Pat hates to see his Arab buddies dissed; they are, after all, the only ones in the way of dem Joos dominating the world!!!
I don't deny all that Mr. Buchanan is saying about how things were done in the past, but as he points out, the situation was different then. We no longer have the Soviet Union actively trying to recruit enemies against the United States. Admittedly, Russia and France have tried to sneak around various treaties to deal with tyrants, but the situation is different. A different situation justifies a different strategy.
Bill
No freakin' doubt. From an American perspective, I don't call American Colonels being hanged by Islamic jihad, 200+ Marines in Lebanon being killed by a suicide bomber, aircraft being hijacked on a monthly basis, and random citizens around the world being bombed in pizza restaurants and shopping malls any sort of status quo to brag about.

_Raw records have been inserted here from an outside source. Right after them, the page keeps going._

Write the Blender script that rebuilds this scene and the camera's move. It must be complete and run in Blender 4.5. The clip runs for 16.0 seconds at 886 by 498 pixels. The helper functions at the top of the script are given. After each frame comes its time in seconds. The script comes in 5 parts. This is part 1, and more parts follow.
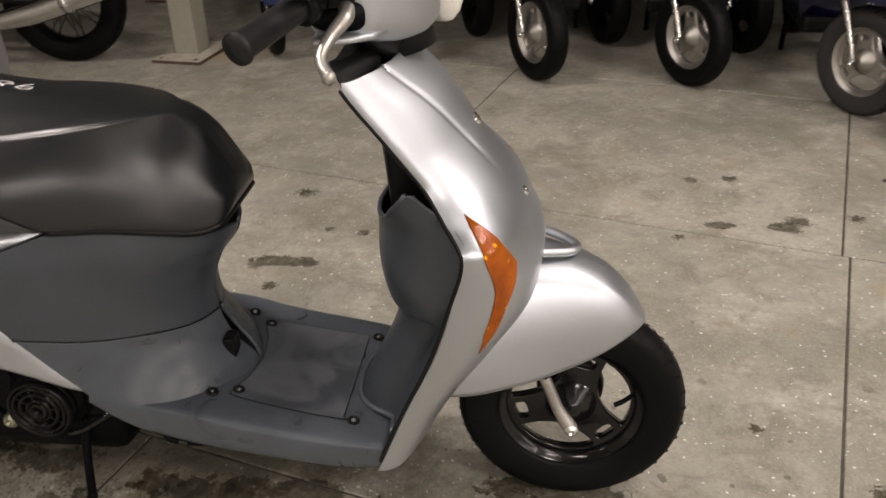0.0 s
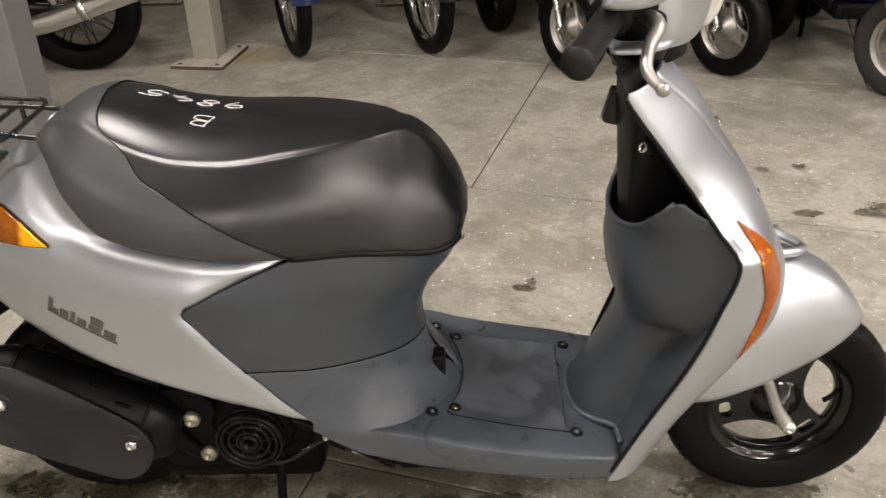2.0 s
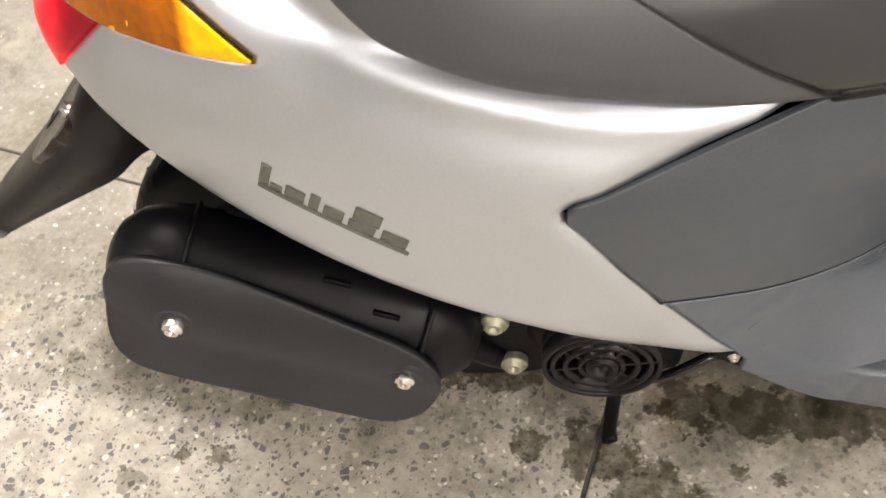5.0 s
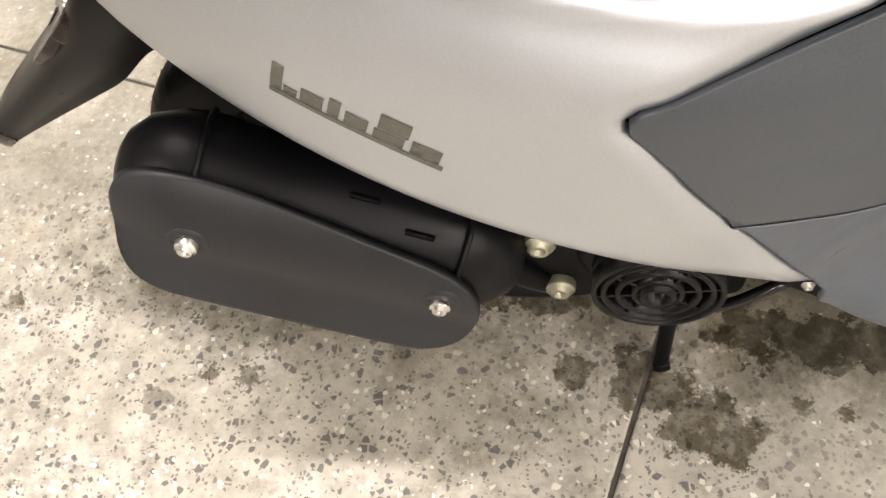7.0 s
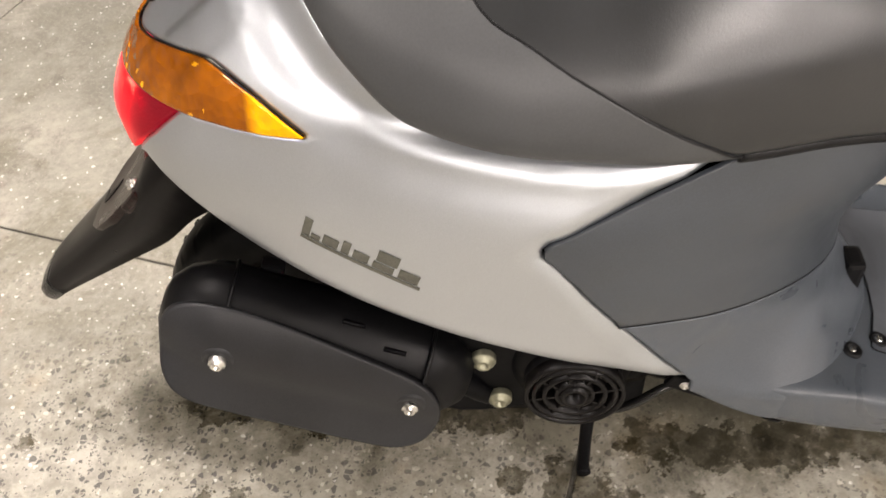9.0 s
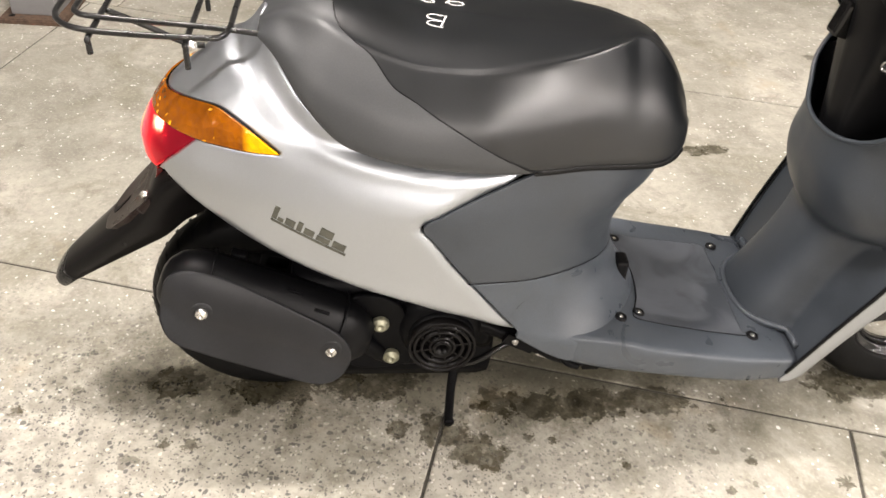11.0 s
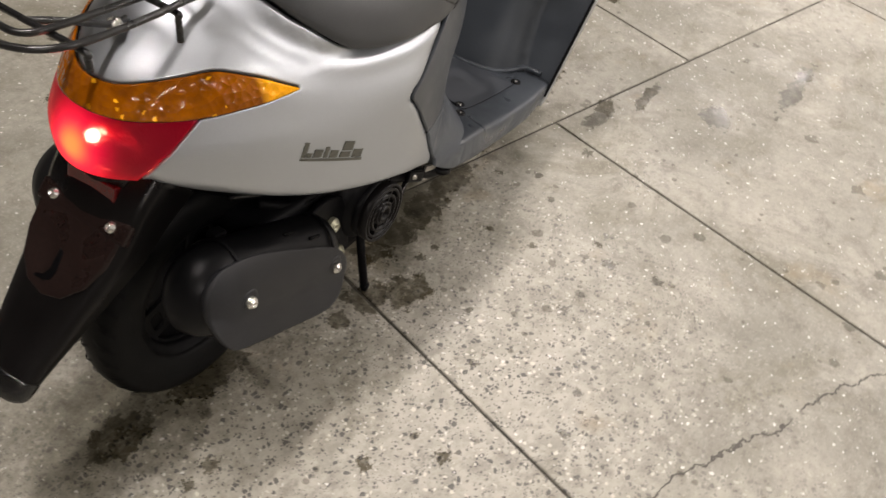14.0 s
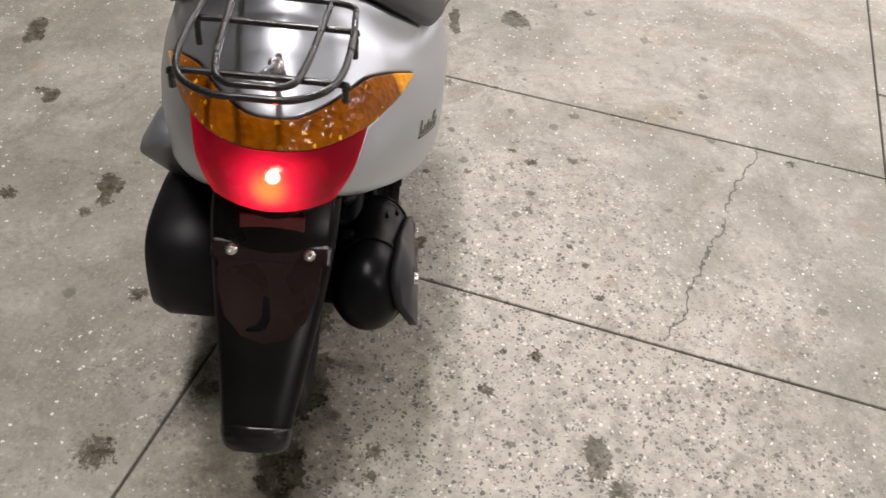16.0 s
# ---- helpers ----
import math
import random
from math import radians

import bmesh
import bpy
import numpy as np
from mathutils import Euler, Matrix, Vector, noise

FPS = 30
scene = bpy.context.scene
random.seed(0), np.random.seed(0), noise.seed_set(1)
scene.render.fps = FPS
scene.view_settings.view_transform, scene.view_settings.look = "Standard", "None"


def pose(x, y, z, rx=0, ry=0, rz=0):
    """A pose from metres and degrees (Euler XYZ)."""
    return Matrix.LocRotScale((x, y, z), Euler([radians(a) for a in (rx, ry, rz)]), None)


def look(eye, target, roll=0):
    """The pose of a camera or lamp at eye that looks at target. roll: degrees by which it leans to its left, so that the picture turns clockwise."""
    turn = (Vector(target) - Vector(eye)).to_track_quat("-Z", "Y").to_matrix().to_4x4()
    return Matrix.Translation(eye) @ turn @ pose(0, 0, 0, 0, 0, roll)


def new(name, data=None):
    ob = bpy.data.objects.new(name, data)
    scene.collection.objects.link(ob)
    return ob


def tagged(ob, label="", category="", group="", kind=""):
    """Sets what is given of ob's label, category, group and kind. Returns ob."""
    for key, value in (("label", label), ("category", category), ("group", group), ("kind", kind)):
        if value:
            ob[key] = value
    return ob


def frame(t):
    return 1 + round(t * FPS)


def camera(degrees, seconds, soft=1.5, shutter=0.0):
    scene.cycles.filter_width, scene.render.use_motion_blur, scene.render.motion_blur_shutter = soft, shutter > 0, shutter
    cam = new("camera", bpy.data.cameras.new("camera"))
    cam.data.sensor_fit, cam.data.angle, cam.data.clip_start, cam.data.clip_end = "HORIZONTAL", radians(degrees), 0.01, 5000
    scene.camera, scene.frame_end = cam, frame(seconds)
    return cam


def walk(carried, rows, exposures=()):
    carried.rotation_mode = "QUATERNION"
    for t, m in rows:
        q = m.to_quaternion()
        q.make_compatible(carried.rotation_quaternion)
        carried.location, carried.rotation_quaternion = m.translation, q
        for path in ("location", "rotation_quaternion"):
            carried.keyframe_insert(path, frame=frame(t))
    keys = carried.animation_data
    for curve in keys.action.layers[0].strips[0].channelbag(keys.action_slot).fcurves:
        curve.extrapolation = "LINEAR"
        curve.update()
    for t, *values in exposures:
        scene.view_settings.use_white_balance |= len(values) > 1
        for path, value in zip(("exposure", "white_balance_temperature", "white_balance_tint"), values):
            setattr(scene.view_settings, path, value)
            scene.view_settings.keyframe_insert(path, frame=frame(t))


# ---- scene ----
cam = camera(53.1, 16.0, shutter=0.3)
EXPO = [(0, -0.21, 6700, 13.0), (1, -0.18, 6666, 12.3), (1.5, 0.005, 6650, 12.0), (2, 0.23, 6575, 11.0), (3, 0.47, 6525, 10.2), (3.5, 0.635, 6550, 10.5), (4.5, 0.785, 6600, 11.0), (5, 0.85, 6605, 11.1), (7.5, 0.94, 6631, 11.6), (8.5, 1.02, 6642, 11.9), (9, 0.76, 6647, 12.0), (11.5, 0.96, 6500, 10.0), (12.5, 0.54, 6500, 10.0), (13.5, 0.0, 6500, 10.0), (14.0, -0.1, 6500, 11.0), (15, 0.0, 6300, 13.0), (16, -0.12, 6250, 13.0)]
PATH = [
    (0, (1.09, -1.28, 1.214), (0.873, 0.457, 0.247), -1.7),
    (0.5, (0.969, -1.339, 1.24), (0.918, 0.437, 0.322), -1.9),
    (1, (0.89, -1.39, 1.247), (0.849, 0.387, 0.331), -1.8),
    (1.5, (0.763, -1.356, 1.232), (0.699, 0.407, 0.29), -0.6),
    (2, (0.613, -1.274, 1.241), (0.546, 0.464, 0.255), -2.0),
    (2.5, (0.523, -1.203, 1.238), (0.485, 0.524, 0.231), -2.1),
    (3, (0.421, -1.14, 1.223), (0.433, 0.578, 0.2), -2.5),
    (3.5, (0.281, -1.051, 1.211), (0.375, 0.649, 0.161), -3.6),
    (4, (0.195, -0.949, 1.172), (0.368, 0.701, 0.056), -1.4),
    (4.5, (0.186, -0.748, 1.095), (0.096, 0.732, -0.248), -4.0),
    (5, (0.174, -0.586, 0.986), (-0.034, 0.618, -0.597), -7.2),
    (5.2, (0.162, -0.552, 0.953), (-0.063, 0.608, -0.661), -8.5),
    (7.3, (0.173, -0.534, 0.924), (-0.149, 0.487, -0.765), -12.7),
    (7.5, (0.178, -0.544, 0.935), (-0.157, 0.495, -0.741), -12.7),
    (8, (0.189, -0.579, 0.972), (-0.148, 0.542, -0.65), -10.9),
    (8.5, (0.196, -0.636, 1.022), (-0.052, 0.62, -0.514), -7.1),
    (9, (0.159, -0.734, 1.083), (0.024, 0.647, -0.356), -4.8),
    (9.2, (0.158, -0.773, 1.117), (0.051, 0.652, -0.283), -3.5),
    (11.3, (0.109, -1.26, 1.315), (0.294, 0.288, 0.062), 2.9),
    (11.5, (0.043, -1.285, 1.325), (0.273, 0.247, 0.059), 2.2),
    (12, (-0.098, -1.207, 1.294), (0.46, 0.184, -0.031), 6.3),
    (12.5, (-0.249, -1.057, 1.281), (0.583, 0.114, -0.11), 8.3),
    (13, (-0.436, -0.977, 1.285), (0.58, 0.048, -0.099), 10.1),
    (13.5, (-0.634, -0.908, 1.299), (0.595, -0.12, -0.069), 10.3),
    (14, (-0.745, -0.769, 1.276), (0.556, -0.129, -0.102), 9.5),
    (14.5, (-0.83, -0.569, 1.283), (0.477, -0.111, -0.16), 7.9),
    (15, (-0.915, -0.438, 1.287), (0.48, -0.109, -0.108), 8.0),
    (15.5, (-1.053, -0.305, 1.312), (0.394, -0.266, -0.069), 7.3),
    (16, (-1.072, -0.16, 1.295), (0.388, -0.271, -0.068), 7.7),
]
walk(cam, [(t, look(eye, target, roll)) for t, eye, target, roll in PATH], EXPO)


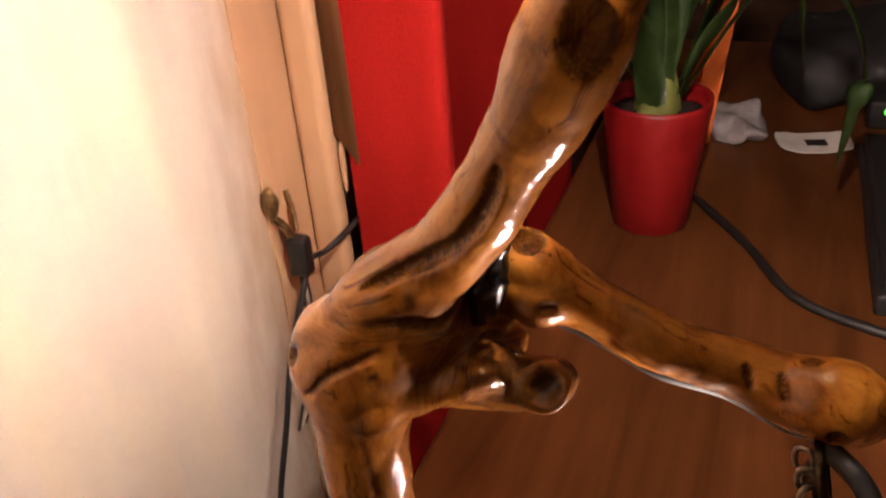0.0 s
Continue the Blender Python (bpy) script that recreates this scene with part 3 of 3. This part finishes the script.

The American liberals and islamics were chanting in unison that a war in Iraq would destabilize the region. What a whacked view they have. Saddam committing 1.5 million plus murders over 35 years, nerve-gassing 40,000 Kurds in his own country, and torture-murdering citizens in torture chambers all over the country for the sheer pleasure of it is the kind of "stability" that they want?
He defends Saudi Arabia, home of the money, ideology, and most of the fanatic Tower bombers. Pats' got to rethink his position.
Why should countries, with insignificant populations, Saudi Arabia, Kuwait or Quatar, be in a position to threaten the economy of the US?
If not for the US, they would have been devoured long ago.
Yet another stimulating comment sink.
Falling hard and fast should be expected when the rug is pulled out from under you.
I agree. I think his point is that the administration is putting too much faith in democracy in the ME. Didn't Algeria have free elections not long ago and the miltary had to step in after the islamists won a majority? As usual, he makes some good points and then trashes it all with some not so good points.